The request:
Produce a word-for-word copy of the listing below without its pictures.

* * *

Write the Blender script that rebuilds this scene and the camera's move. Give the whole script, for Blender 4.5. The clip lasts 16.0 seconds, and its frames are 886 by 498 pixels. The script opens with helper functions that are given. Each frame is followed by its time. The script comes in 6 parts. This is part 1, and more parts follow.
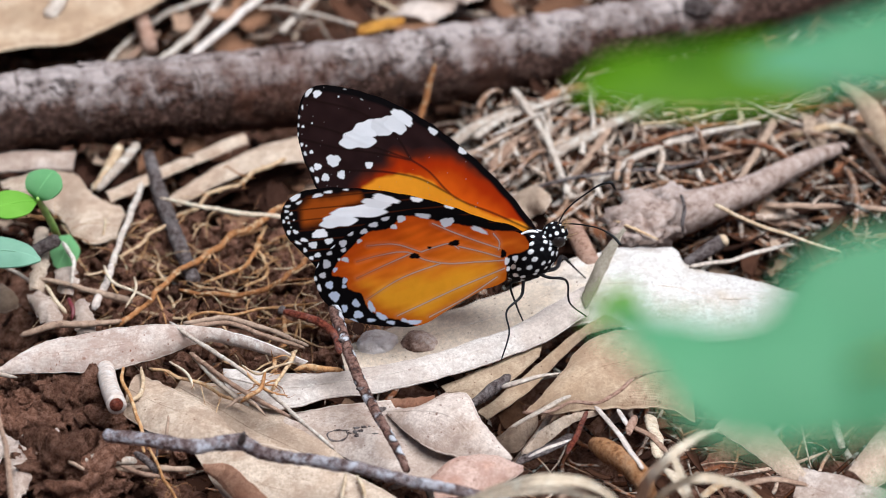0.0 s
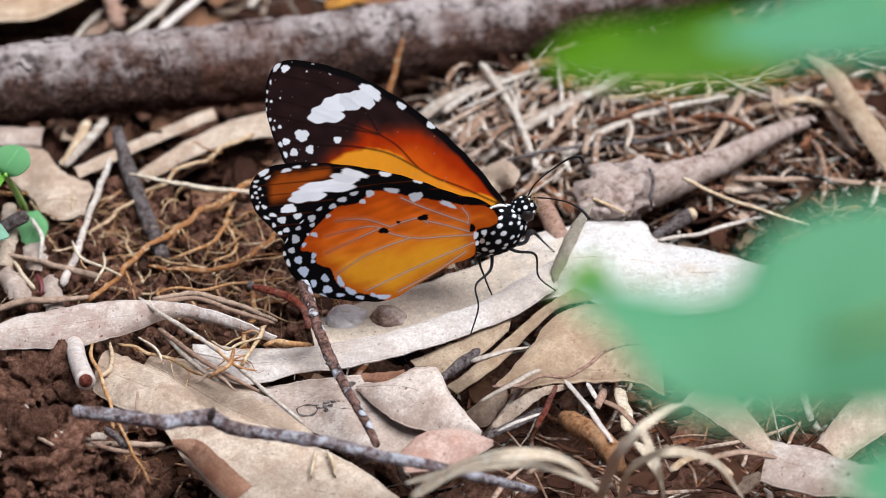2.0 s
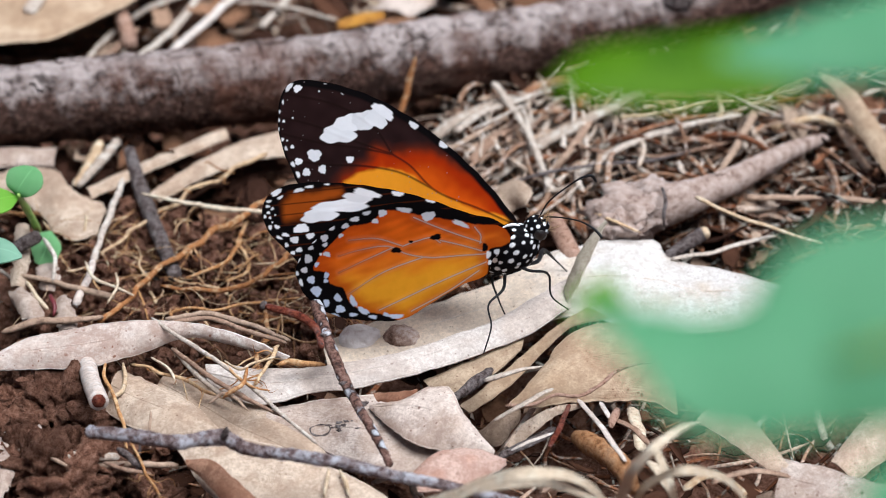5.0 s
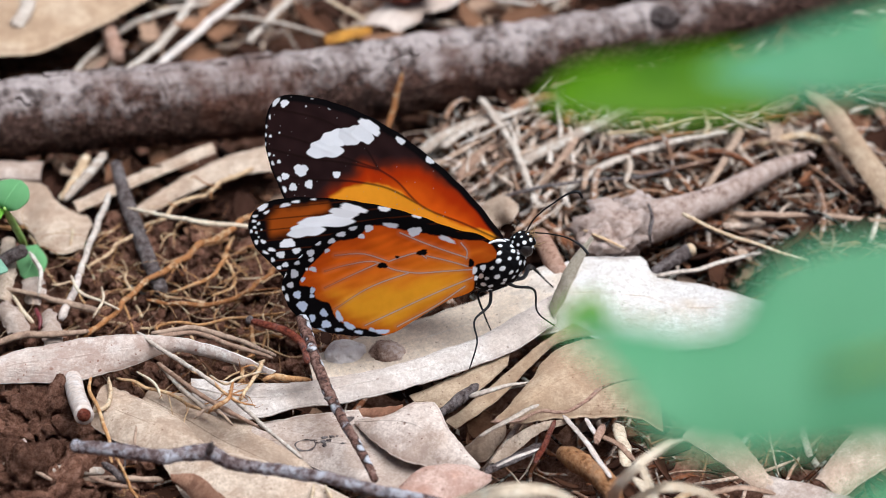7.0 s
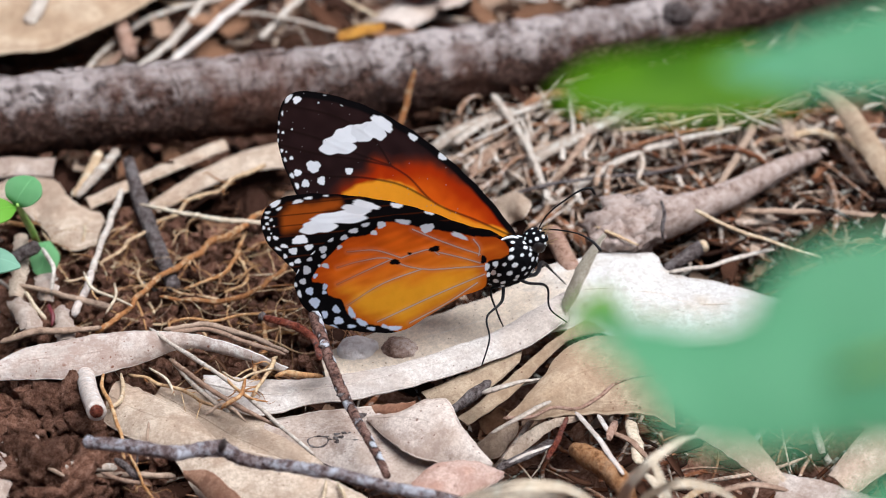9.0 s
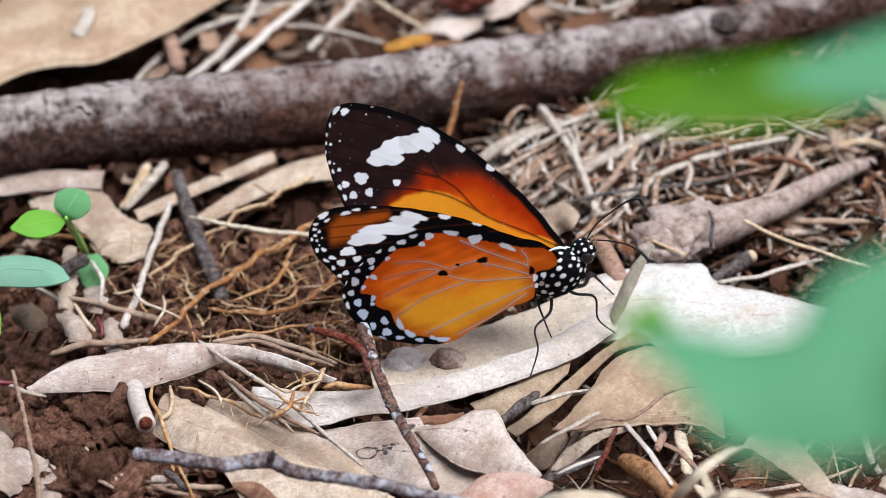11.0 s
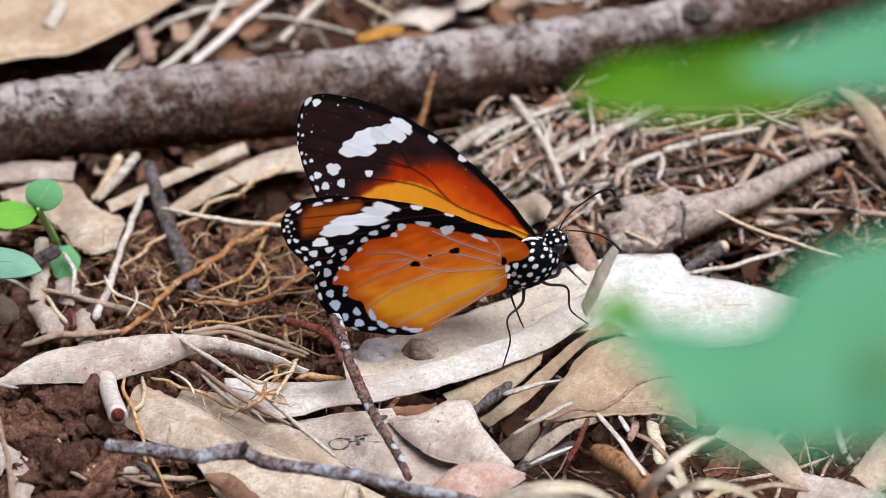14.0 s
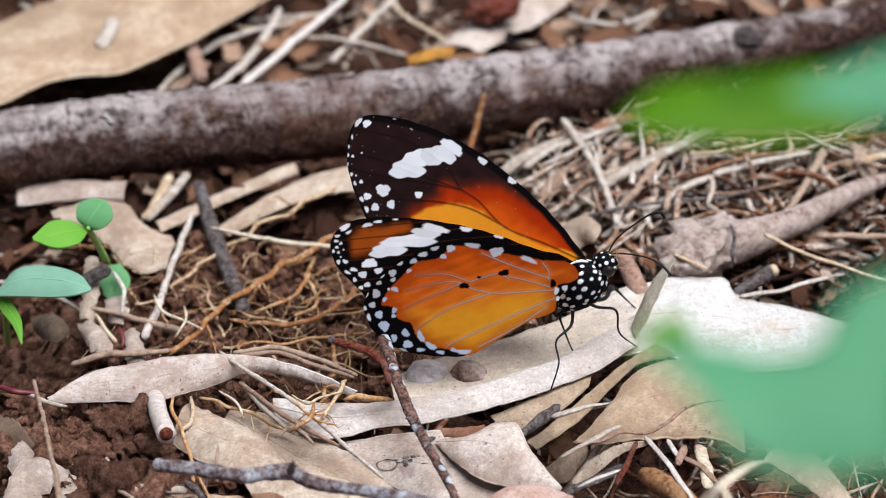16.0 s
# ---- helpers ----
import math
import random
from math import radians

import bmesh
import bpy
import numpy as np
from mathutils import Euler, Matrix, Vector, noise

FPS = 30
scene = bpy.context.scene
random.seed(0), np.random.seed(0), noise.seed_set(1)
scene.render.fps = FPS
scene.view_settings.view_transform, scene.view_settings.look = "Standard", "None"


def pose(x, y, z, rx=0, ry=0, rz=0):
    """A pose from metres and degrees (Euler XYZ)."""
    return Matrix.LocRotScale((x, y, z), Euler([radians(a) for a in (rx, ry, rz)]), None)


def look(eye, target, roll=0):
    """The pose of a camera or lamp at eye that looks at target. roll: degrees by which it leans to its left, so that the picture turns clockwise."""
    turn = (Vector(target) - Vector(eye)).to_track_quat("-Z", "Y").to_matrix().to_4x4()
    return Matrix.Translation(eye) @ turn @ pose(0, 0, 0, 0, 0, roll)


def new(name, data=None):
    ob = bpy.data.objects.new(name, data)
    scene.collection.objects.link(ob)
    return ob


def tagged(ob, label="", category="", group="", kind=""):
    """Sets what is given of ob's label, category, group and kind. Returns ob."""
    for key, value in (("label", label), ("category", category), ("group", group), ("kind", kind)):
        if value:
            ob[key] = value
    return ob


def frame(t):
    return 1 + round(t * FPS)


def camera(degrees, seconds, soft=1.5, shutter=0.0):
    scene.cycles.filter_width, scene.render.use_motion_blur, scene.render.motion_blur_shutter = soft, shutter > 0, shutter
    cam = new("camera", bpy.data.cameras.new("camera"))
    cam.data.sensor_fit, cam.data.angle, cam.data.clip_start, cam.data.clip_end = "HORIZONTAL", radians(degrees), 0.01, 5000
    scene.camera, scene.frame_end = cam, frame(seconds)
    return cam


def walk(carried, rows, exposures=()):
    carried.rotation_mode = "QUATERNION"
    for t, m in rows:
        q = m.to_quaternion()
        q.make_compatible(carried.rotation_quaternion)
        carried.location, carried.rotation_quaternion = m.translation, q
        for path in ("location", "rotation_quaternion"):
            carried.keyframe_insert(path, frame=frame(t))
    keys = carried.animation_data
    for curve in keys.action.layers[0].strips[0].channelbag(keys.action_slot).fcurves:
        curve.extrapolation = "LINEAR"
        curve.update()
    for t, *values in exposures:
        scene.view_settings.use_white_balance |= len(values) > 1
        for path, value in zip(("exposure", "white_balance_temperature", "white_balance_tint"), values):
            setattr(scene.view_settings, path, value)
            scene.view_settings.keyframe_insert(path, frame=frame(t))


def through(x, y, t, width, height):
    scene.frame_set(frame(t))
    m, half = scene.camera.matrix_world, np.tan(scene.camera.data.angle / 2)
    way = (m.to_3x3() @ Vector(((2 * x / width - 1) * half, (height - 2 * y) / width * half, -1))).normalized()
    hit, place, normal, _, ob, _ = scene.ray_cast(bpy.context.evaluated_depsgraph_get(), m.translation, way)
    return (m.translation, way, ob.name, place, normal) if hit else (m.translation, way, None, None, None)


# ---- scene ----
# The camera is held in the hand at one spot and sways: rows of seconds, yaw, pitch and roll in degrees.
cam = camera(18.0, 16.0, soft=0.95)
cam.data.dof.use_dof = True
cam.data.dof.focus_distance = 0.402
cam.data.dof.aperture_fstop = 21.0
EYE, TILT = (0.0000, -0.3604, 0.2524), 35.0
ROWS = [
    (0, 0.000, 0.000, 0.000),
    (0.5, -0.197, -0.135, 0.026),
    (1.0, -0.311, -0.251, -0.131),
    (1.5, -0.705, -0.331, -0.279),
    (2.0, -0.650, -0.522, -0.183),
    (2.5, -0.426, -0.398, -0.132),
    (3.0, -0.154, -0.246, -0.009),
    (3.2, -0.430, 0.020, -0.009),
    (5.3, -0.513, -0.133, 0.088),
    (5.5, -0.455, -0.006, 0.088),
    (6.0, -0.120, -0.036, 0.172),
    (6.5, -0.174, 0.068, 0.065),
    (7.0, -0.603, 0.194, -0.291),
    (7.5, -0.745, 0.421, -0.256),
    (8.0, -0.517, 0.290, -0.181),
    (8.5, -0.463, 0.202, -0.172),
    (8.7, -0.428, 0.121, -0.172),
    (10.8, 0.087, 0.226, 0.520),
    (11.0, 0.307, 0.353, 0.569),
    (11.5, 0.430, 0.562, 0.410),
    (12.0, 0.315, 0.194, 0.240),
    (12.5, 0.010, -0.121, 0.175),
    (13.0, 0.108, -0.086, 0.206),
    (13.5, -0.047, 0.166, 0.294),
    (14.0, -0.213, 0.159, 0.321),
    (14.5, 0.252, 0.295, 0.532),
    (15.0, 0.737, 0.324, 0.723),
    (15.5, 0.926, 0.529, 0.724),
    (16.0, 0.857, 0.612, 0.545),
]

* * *

Response to this exercise:
Write the Blender script that rebuilds this scene and the camera's move. Give the whole script, for Blender 4.5. The clip lasts 16.0 seconds, and its frames are 886 by 498 pixels. The script opens with helper functions that are given. Each frame is followed by its time. The script comes in 6 parts. This is part 1, and more parts follow.
0.0 s
2.0 s
5.0 s
7.0 s
9.0 s
11.0 s
14.0 s
16.0 s
# ---- helpers ----
import math
import random
from math import radians

import bmesh
import bpy
import numpy as np
from mathutils import Euler, Matrix, Vector, noise

FPS = 30
scene = bpy.context.scene
random.seed(0), np.random.seed(0), noise.seed_set(1)
scene.render.fps = FPS
scene.view_settings.view_transform, scene.view_settings.look = "Standard", "None"


def pose(x, y, z, rx=0, ry=0, rz=0):
    """A pose from metres and degrees (Euler XYZ)."""
    return Matrix.LocRotScale((x, y, z), Euler([radians(a) for a in (rx, ry, rz)]), None)


def look(eye, target, roll=0):
    """The pose of a camera or lamp at eye that looks at target. roll: degrees by which it leans to its left, so that the picture turns clockwise."""
    turn = (Vector(target) - Vector(eye)).to_track_quat("-Z", "Y").to_matrix().to_4x4()
    return Matrix.Translation(eye) @ turn @ pose(0, 0, 0, 0, 0, roll)


def new(name, data=None):
    ob = bpy.data.objects.new(name, data)
    scene.collection.objects.link(ob)
    return ob


def tagged(ob, label="", category="", group="", kind=""):
    """Sets what is given of ob's label, category, group and kind. Returns ob."""
    for key, value in (("label", label), ("category", category), ("group", group), ("kind", kind)):
        if value:
            ob[key] = value
    return ob


def frame(t):
    return 1 + round(t * FPS)


def camera(degrees, seconds, soft=1.5, shutter=0.0):
    scene.cycles.filter_width, scene.render.use_motion_blur, scene.render.motion_blur_shutter = soft, shutter > 0, shutter
    cam = new("camera", bpy.data.cameras.new("camera"))
    cam.data.sensor_fit, cam.data.angle, cam.data.clip_start, cam.data.clip_end = "HORIZONTAL", radians(degrees), 0.01, 5000
    scene.camera, scene.frame_end = cam, frame(seconds)
    return cam


def walk(carried, rows, exposures=()):
    carried.rotation_mode = "QUATERNION"
    for t, m in rows:
        q = m.to_quaternion()
        q.make_compatible(carried.rotation_quaternion)
        carried.location, carried.rotation_quaternion = m.translation, q
        for path in ("location", "rotation_quaternion"):
            carried.keyframe_insert(path, frame=frame(t))
    keys = carried.animation_data
    for curve in keys.action.layers[0].strips[0].channelbag(keys.action_slot).fcurves:
        curve.extrapolation = "LINEAR"
        curve.update()
    for t, *values in exposures:
        scene.view_settings.use_white_balance |= len(values) > 1
        for path, value in zip(("exposure", "white_balance_temperature", "white_balance_tint"), values):
            setattr(scene.view_settings, path, value)
            scene.view_settings.keyframe_insert(path, frame=frame(t))


def through(x, y, t, width, height):
    scene.frame_set(frame(t))
    m, half = scene.camera.matrix_world, np.tan(scene.camera.data.angle / 2)
    way = (m.to_3x3() @ Vector(((2 * x / width - 1) * half, (height - 2 * y) / width * half, -1))).normalized()
    hit, place, normal, _, ob, _ = scene.ray_cast(bpy.context.evaluated_depsgraph_get(), m.translation, way)
    return (m.translation, way, ob.name, place, normal) if hit else (m.translation, way, None, None, None)


# ---- scene ----
# The camera is held in the hand at one spot and sways: rows of seconds, yaw, pitch and roll in degrees.
cam = camera(18.0, 16.0, soft=0.95)
cam.data.dof.use_dof = True
cam.data.dof.focus_distance = 0.402
cam.data.dof.aperture_fstop = 21.0
EYE, TILT = (0.0000, -0.3604, 0.2524), 35.0
ROWS = [
    (0, 0.000, 0.000, 0.000),
    (0.5, -0.197, -0.135, 0.026),
    (1.0, -0.311, -0.251, -0.131),
    (1.5, -0.705, -0.331, -0.279),
    (2.0, -0.650, -0.522, -0.183),
    (2.5, -0.426, -0.398, -0.132),
    (3.0, -0.154, -0.246, -0.009),
    (3.2, -0.430, 0.020, -0.009),
    (5.3, -0.513, -0.133, 0.088),
    (5.5, -0.455, -0.006, 0.088),
    (6.0, -0.120, -0.036, 0.172),
    (6.5, -0.174, 0.068, 0.065),
    (7.0, -0.603, 0.194, -0.291),
    (7.5, -0.745, 0.421, -0.256),
    (8.0, -0.517, 0.290, -0.181),
    (8.5, -0.463, 0.202, -0.172),
    (8.7, -0.428, 0.121, -0.172),
    (10.8, 0.087, 0.226, 0.520),
    (11.0, 0.307, 0.353, 0.569),
    (11.5, 0.430, 0.562, 0.410),
    (12.0, 0.315, 0.194, 0.240),
    (12.5, 0.010, -0.121, 0.175),
    (13.0, 0.108, -0.086, 0.206),
    (13.5, -0.047, 0.166, 0.294),
    (14.0, -0.213, 0.159, 0.321),
    (14.5, 0.252, 0.295, 0.532),
    (15.0, 0.737, 0.324, 0.723),
    (15.5, 0.926, 0.529, 0.724),
    (16.0, 0.857, 0.612, 0.545),
]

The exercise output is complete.